Benefits of Variable Rate: Managing Lodging and Delayed Maturity
Updated: May 26
Picture this: you just got home from a family vacation at the lake in late July and you’re excited to go look at that wheat field that was looking pretty stellar before you left, especially since you know you had a good rain storm while you were away and it should have enough water to finish now. You get out there and…. what?! Most of the depressions and lower slopes are now lodged flat and can already see harvest will have some challenges.
If you farm in a black soil zone in western Canada this post should have some relevance you. Coming from a farm south of Theodore in east central SK, it definitely “hits home” for me. This black soil zone, as well as the black/grey soil transition area often have quite large variations in organic matter content across the landscape, such as the field in the example above from north central AB. One of the production challenges in this area is lodging and delayed maturity in toe-slopes and depressions where there is a lot of deep, rich topsoil and mineralization. So how can we help manage this with a SWAT MAP?

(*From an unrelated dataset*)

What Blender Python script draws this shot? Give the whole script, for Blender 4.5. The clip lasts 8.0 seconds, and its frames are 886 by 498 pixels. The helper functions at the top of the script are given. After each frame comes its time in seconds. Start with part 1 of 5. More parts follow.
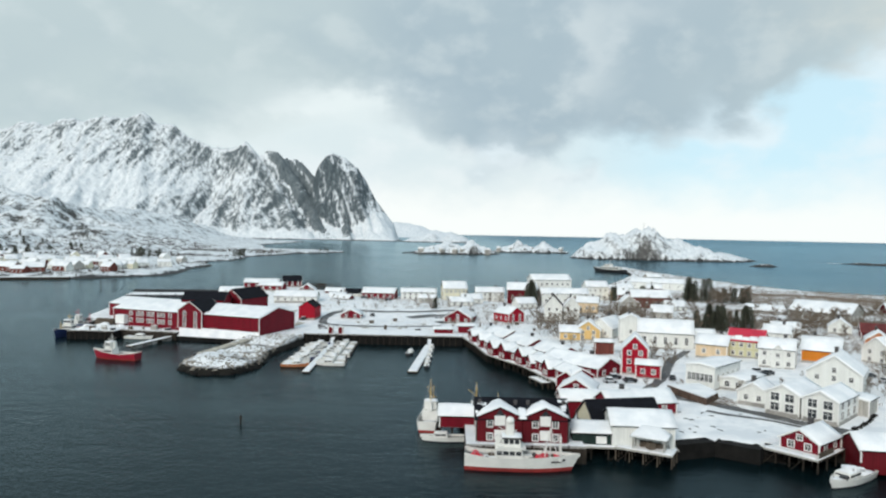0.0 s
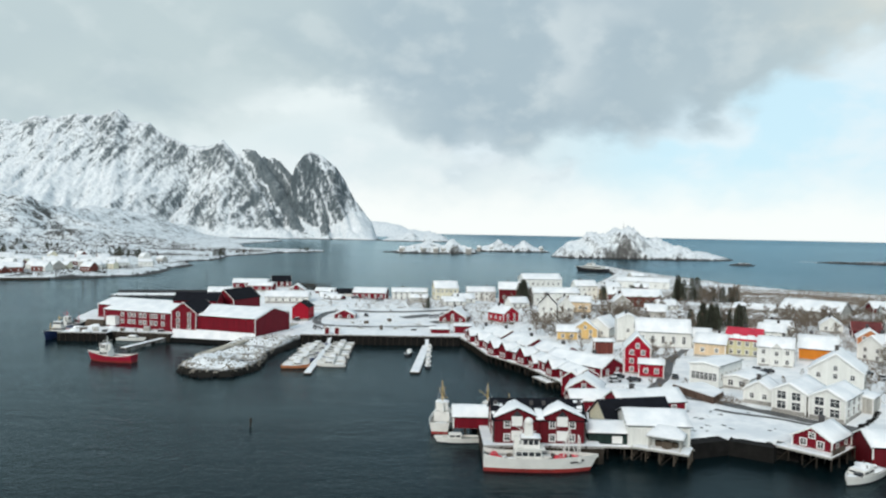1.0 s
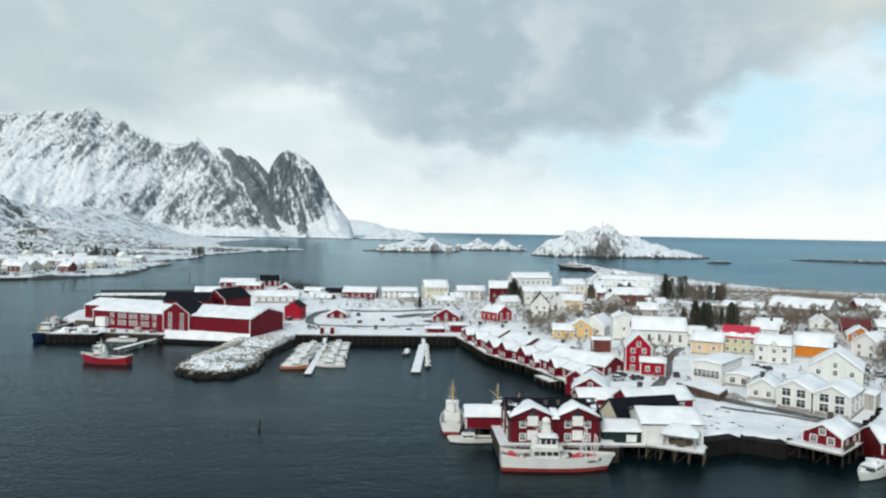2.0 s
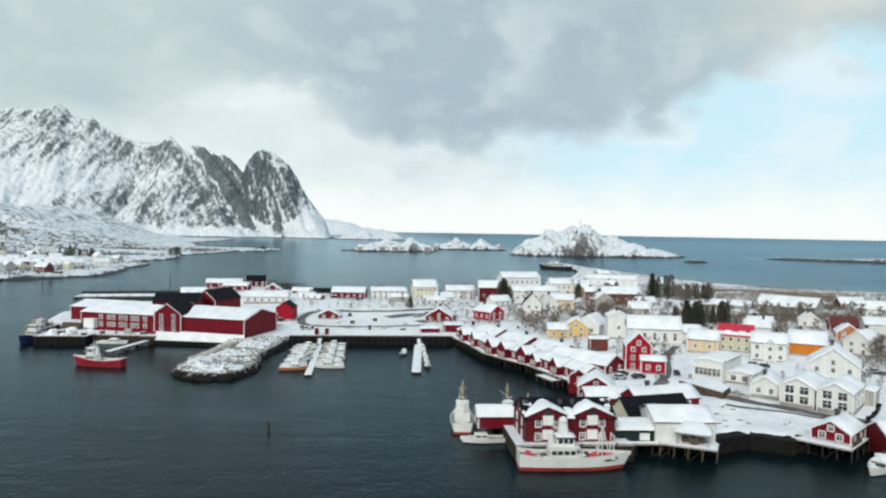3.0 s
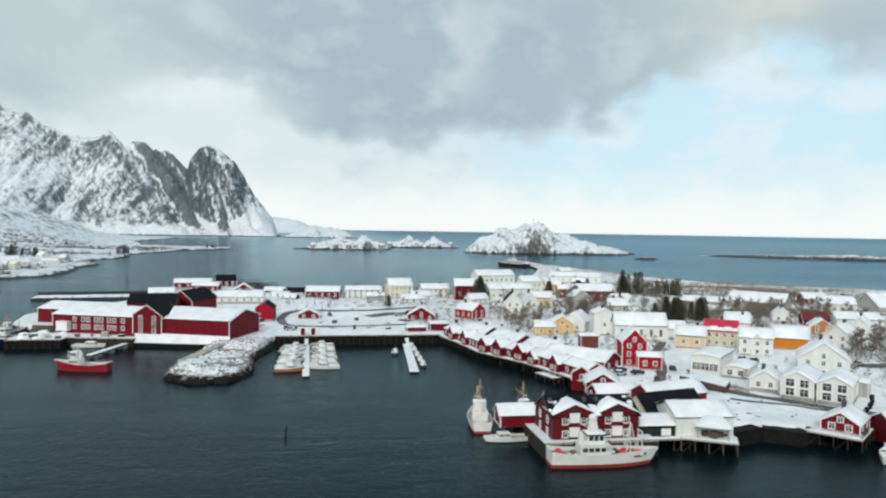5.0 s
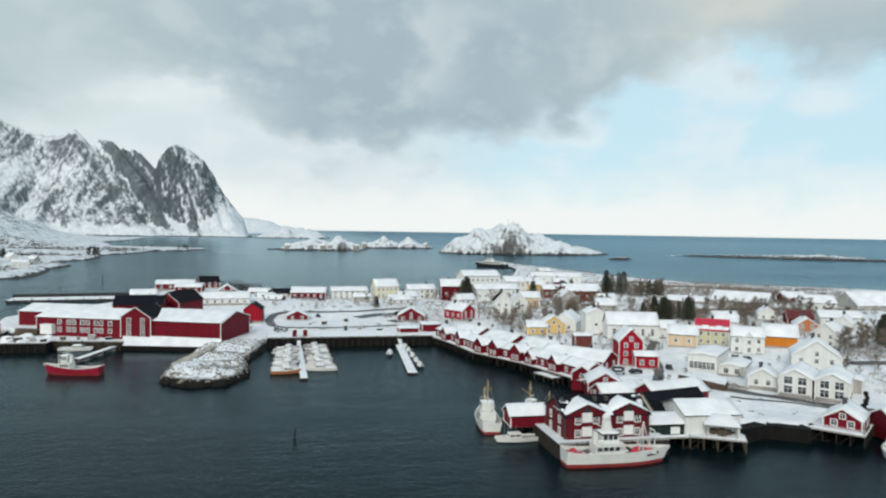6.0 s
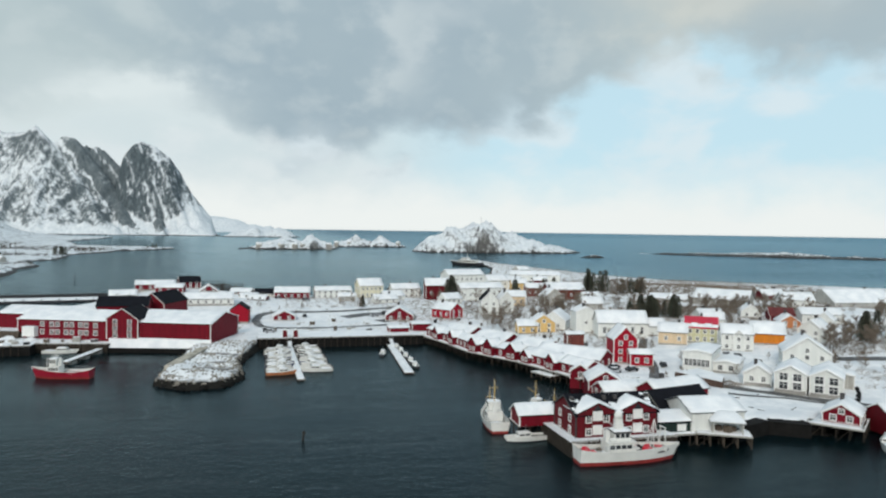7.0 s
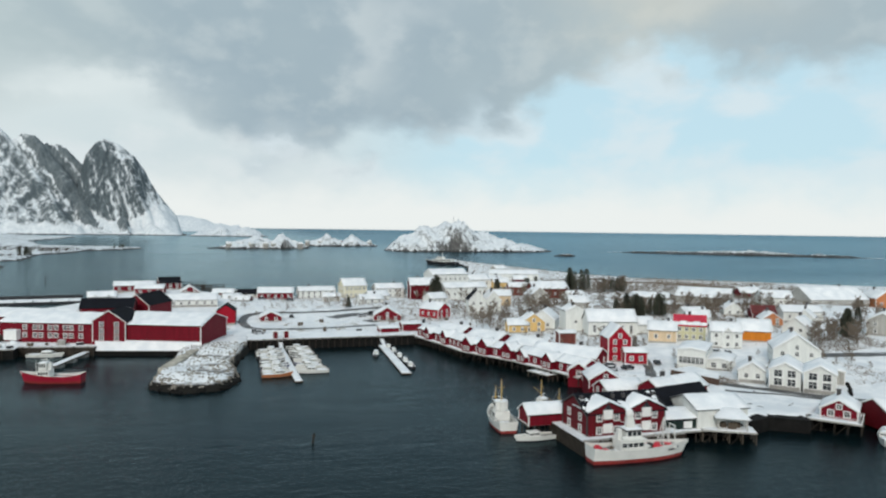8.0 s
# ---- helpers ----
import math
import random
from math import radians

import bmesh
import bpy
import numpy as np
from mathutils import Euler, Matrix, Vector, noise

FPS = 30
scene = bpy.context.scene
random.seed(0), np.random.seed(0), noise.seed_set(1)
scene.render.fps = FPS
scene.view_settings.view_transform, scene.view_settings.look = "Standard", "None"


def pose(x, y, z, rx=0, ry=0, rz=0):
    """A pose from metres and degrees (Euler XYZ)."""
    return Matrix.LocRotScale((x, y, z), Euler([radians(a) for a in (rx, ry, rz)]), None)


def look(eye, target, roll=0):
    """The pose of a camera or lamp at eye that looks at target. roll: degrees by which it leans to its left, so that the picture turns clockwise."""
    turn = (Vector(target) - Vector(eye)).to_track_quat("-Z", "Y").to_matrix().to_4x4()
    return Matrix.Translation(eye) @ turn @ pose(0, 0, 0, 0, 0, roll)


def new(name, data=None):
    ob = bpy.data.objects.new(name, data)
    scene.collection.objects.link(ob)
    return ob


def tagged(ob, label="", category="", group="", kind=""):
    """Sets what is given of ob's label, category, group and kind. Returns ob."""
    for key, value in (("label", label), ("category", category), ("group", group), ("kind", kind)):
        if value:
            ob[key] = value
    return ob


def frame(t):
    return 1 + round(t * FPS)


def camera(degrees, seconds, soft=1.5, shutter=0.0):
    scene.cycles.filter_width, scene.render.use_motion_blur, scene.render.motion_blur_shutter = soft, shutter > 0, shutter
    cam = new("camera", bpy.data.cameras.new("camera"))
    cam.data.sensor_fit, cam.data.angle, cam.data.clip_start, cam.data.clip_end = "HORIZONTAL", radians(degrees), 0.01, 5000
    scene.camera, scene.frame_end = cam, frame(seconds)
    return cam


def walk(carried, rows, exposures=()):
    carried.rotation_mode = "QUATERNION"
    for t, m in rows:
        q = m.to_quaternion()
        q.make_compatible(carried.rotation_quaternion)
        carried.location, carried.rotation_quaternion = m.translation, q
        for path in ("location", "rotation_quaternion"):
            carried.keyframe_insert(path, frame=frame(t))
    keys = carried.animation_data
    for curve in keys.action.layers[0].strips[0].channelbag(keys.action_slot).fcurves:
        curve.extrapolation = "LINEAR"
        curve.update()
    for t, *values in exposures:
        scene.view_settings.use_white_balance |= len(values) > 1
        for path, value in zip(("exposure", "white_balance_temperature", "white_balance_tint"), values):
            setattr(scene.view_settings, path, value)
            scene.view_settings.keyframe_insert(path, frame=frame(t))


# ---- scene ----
import functools

cam = camera(64.2, 8.0, soft=2.2)
PATH = [
    (0, (-1.855, 2.128, 45.574), (-3.190, 102.090, 43.169), 1.055),
    (0.5, (-5.825, 2.300, 45.677), (-5.581, 102.271, 43.268), 1.034),
    (1, (-9.902, 2.597, 45.791), (-8.003, 102.548, 43.307), 1.045),
    (1.5, (-13.818, 3.014, 45.916), (-10.238, 102.916, 43.305), 1.019),
    (3, (-25.918, 4.580, 45.830), (-17.095, 104.155, 43.187), 0.955),
    (3.5, (-29.903, 5.114, 45.812), (-19.158, 104.498, 43.096), 0.928),
    (4, (-33.976, 5.880, 45.799), (-21.318, 105.035, 42.962), 0.925),
    (4.5, (-38.014, 6.657, 45.891), (-23.519, 105.558, 42.975), 0.910),
    (6, (-50.534, 9.344, 45.786), (-30.113, 107.198, 43.065), 0.885),
    (6.5, (-54.677, 10.414, 45.785), (-32.143, 107.800, 42.917), 0.855),
    (7, (-59.028, 11.539, 45.994), (-34.310, 108.393, 43.122), 0.825),
    (7.5, (-63.335, 12.733, 46.129), (-36.315, 108.968, 43.162), 0.805),
    (8, (-67.817, 13.927, 46.311), (-38.728, 109.556, 43.331), 0.745),
]
walk(cam, [(t, look(eye, target, roll)) for t, eye, target, roll in PATH], exposures=[(0, 0.02), (4, 0.0), (8, -0.18)])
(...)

Crop lodging is often a function of nutrient imbalances, excessively low or high plant density, and/or poorly developed root systems in wet soils. Typically, good precipitation early in the growing season will lead to shallower roots but rank growth above ground. With good rainfall, mineralization will be high and depressions high in organic matter (OM) can mineralize A LOT of nitrogen. But shallow roots, along with soil deficiencies related to these soils, can quickly lead to nutrient imbalances – too much nitrogen relative to potassium, copper or others. Furthermore, if these areas remain wet for extended periods of time it results in root rot issues, compounding the problem even more. Peat depressions are notoriously responsive to potassium and copper. This is partly due to the lack of actual mineral soil particles supplying nutrients like potassium, but also copper tends to be held so tightly in high OM soils that it is unavailable to the crop, especially if pH is also high.
So what’s the benefit? In the above example, there is an opportunity to reduce nitrogen in the depressions, but also increase potash rate. We would have a close look at copper – in this case zones 5-8 have a higher likelihood of deficiency in cereals. We would also tend to increase seeding rate in the depressions (zones 7-10) to overcome higher mortality in these areas and achieve a proper plant stand. This reduces excessive tillering in cereals or branching in canola that delays maturity, provides better weed competition, and uses up more water that is often abundant in these zones.
The bottom line is this: the soil and resources available to a growing crop and yield limitations in zone 1 & 2 are completely different than zone 9 & 10 in this field, which is not an uncommon example for this moist black soil zone. These differences present an opportunity to use SWAT MAPS for better fertilizer ROI and improvements in harvestability and grain quality. No one likes harvesting lodged crops or waiting for those last few wheat tillers to mature so you can combine. Thankfully we now have the technology to help manage these issues.